Set task: Narrow the data below down to the lines containing "with".

Data excerpt:
* * * *

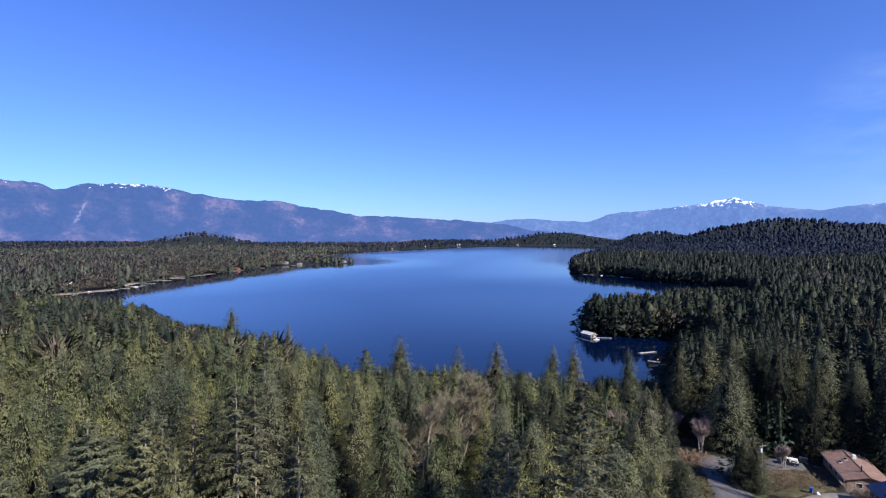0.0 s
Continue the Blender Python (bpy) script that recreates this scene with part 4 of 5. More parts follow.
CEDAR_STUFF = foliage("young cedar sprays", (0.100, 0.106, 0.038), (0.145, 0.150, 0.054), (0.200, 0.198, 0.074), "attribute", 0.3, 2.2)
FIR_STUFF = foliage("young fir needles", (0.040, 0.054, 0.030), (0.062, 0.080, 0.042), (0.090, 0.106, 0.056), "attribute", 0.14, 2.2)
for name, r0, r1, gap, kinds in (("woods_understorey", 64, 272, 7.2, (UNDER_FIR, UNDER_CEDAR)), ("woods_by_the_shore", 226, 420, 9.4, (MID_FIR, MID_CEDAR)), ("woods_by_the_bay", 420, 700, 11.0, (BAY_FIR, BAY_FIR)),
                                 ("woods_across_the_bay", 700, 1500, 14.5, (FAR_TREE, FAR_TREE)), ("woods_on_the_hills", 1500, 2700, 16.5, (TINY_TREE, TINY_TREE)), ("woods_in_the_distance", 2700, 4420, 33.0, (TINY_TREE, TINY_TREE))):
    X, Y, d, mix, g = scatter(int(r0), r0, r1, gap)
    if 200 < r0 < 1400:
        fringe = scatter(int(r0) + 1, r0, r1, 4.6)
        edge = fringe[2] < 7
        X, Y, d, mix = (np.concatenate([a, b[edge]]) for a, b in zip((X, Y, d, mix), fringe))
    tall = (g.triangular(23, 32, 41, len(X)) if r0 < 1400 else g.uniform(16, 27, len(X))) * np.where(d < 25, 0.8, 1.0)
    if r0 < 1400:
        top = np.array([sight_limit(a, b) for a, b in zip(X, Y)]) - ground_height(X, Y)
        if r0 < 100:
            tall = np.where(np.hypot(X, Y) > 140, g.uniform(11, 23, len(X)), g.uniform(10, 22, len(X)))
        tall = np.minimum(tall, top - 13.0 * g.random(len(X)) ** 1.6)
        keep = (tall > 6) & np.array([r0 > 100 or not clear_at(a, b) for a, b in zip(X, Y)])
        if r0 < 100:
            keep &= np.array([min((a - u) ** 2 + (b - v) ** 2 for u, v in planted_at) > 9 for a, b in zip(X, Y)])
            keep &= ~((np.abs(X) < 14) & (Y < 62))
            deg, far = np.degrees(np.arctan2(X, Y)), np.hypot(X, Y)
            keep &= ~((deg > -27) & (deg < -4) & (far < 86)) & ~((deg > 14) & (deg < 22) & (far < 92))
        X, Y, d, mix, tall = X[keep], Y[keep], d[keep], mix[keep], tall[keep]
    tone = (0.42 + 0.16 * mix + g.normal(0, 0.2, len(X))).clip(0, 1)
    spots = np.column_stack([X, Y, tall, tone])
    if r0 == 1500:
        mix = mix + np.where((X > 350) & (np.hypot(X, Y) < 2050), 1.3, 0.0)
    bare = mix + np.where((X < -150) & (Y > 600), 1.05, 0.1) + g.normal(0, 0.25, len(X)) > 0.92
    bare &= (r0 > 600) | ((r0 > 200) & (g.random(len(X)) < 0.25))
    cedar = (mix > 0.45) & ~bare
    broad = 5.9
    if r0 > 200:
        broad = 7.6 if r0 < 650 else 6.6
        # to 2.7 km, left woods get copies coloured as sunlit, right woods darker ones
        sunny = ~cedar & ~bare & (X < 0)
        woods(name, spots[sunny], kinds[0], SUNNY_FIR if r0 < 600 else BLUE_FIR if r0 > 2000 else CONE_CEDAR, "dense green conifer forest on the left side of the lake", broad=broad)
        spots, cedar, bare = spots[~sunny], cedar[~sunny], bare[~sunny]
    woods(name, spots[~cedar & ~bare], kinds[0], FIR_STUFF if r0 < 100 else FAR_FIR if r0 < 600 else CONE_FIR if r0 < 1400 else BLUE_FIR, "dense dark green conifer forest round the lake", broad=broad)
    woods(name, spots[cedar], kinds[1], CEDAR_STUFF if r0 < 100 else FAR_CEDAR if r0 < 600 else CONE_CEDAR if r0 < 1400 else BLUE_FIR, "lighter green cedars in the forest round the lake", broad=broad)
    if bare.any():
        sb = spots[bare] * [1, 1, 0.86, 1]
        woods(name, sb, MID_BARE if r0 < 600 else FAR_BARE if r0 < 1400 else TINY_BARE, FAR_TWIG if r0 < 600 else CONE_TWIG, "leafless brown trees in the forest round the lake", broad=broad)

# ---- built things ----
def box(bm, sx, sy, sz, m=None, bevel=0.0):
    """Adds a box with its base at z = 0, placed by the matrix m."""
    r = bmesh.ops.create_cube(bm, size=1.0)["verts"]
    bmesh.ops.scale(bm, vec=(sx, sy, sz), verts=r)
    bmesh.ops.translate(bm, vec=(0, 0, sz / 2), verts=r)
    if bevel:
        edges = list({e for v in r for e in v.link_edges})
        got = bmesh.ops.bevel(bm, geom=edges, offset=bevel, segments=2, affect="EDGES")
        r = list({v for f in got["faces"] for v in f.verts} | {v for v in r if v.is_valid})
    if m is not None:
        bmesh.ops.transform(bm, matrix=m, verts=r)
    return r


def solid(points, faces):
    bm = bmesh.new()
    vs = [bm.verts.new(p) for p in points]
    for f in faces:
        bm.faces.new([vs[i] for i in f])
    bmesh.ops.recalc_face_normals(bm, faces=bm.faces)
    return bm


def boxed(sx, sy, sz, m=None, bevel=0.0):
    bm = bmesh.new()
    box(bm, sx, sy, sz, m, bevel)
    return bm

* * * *

Complete answer:
Continue the Blender Python (bpy) script that recreates this scene with part 4 of 5. More parts follow.
    """Adds a box with its base at z = 0, placed by the matrix m."""